BEGIN Dataset section
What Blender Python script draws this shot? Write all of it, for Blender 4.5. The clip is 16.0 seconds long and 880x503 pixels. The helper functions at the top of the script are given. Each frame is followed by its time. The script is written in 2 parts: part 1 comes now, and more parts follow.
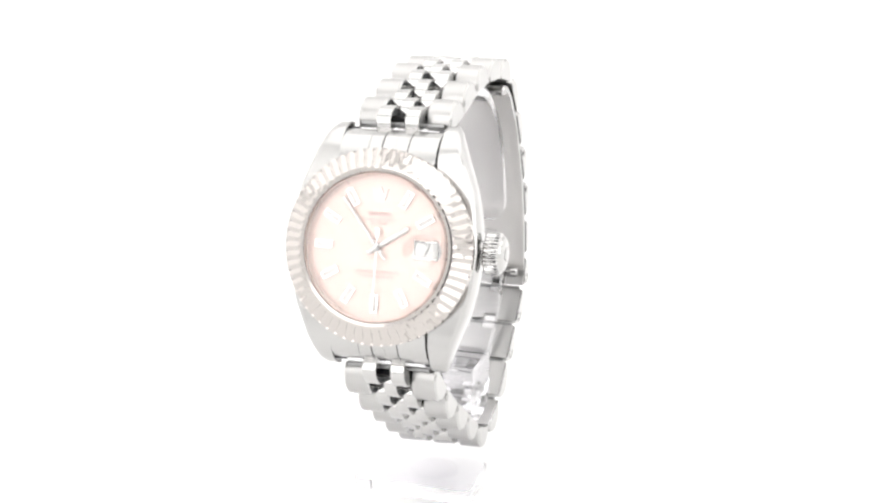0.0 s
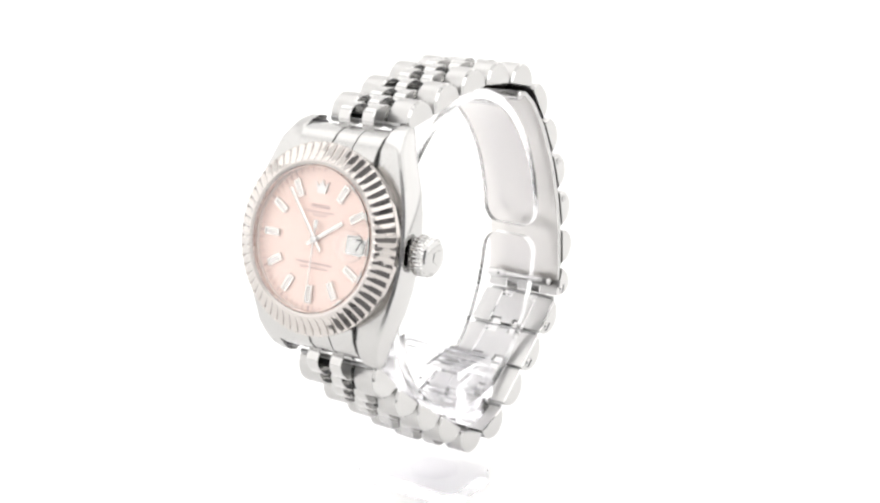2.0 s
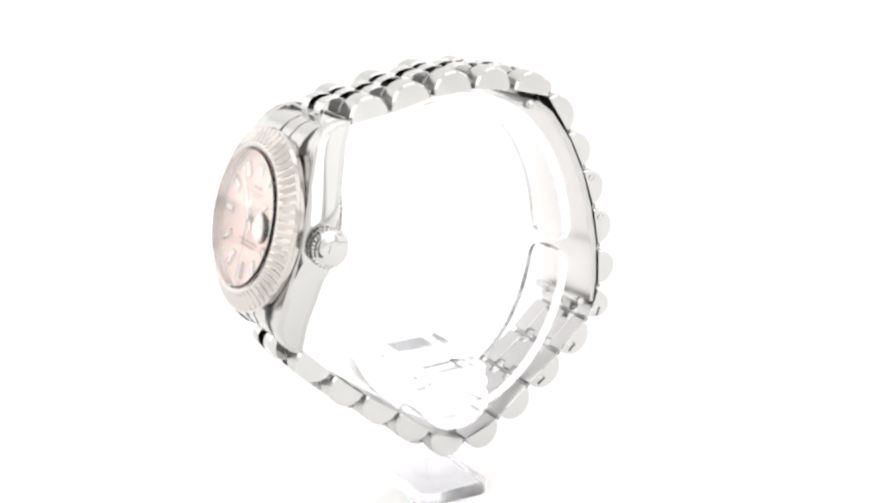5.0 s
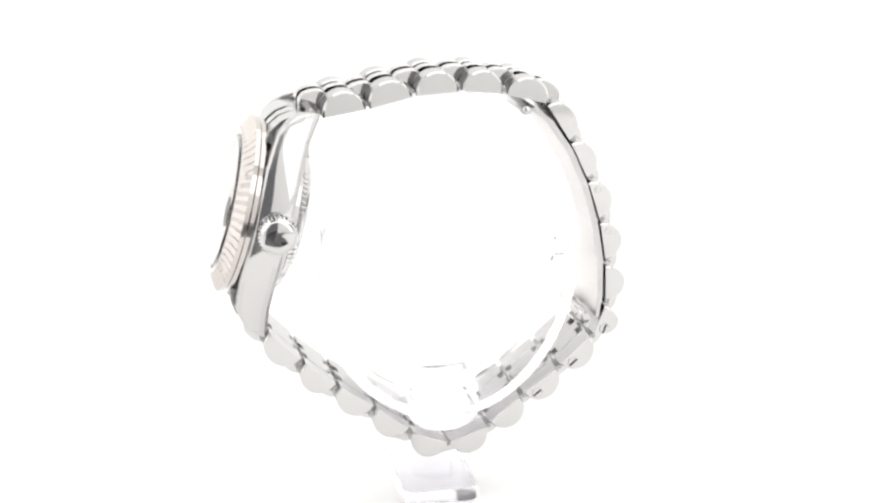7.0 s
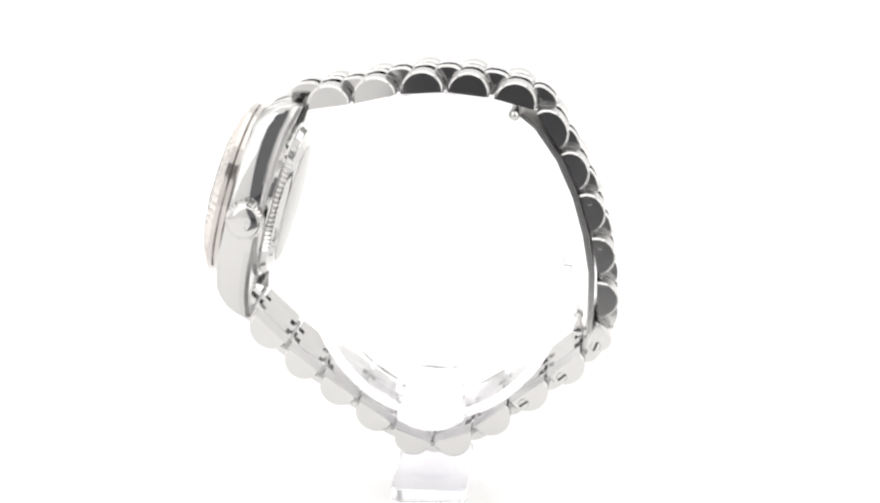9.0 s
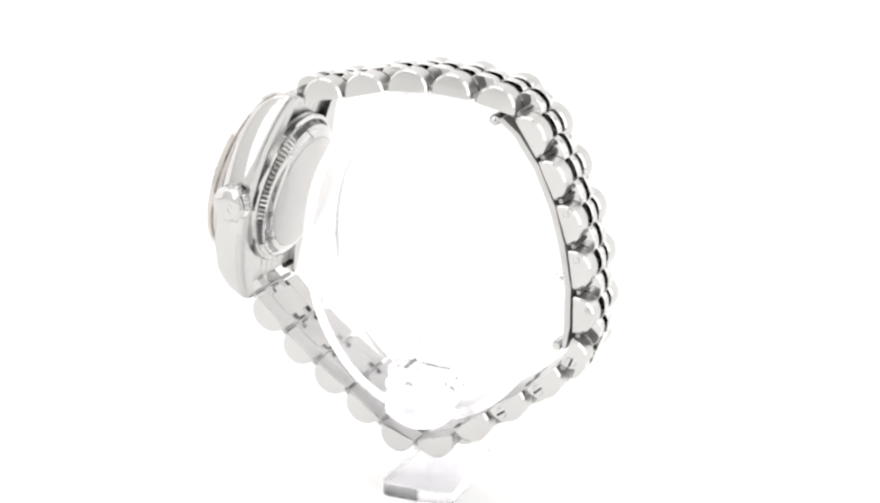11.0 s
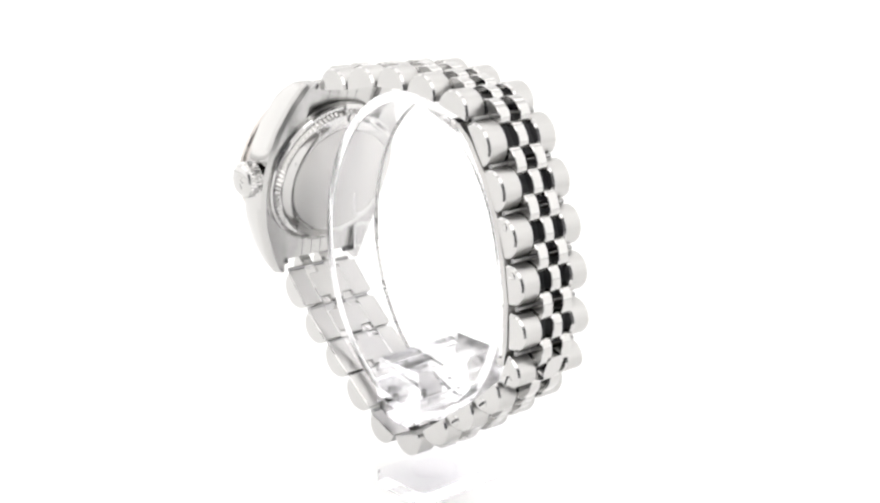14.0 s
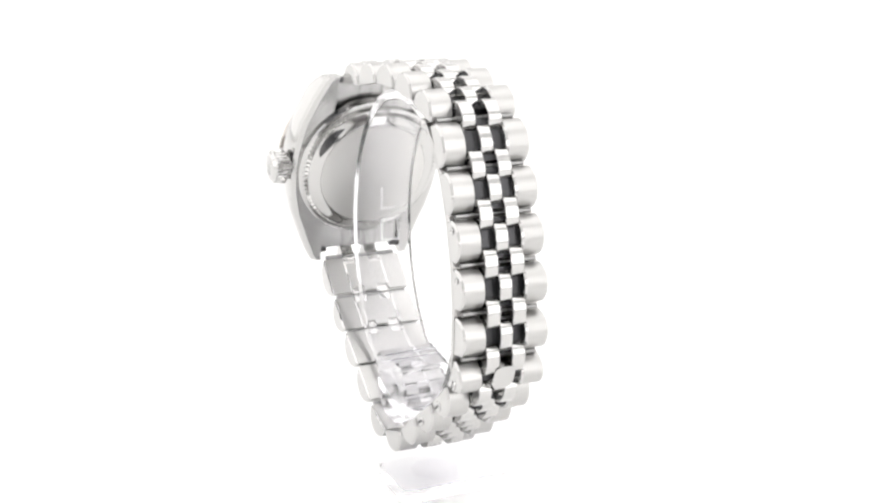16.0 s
END Dataset section
▶ [Work instructions]
Every line of the data should be copied as it stands, without the images.

▶ [Task response]
What Blender Python script draws this shot? Write all of it, for Blender 4.5. The clip is 16.0 seconds long and 880x503 pixels. The helper functions at the top of the script are given. Each frame is followed by its time. The script is written in 2 parts: part 1 comes now, and more parts follow.
0.0 s
2.0 s
5.0 s
7.0 s
9.0 s
11.0 s
14.0 s
16.0 s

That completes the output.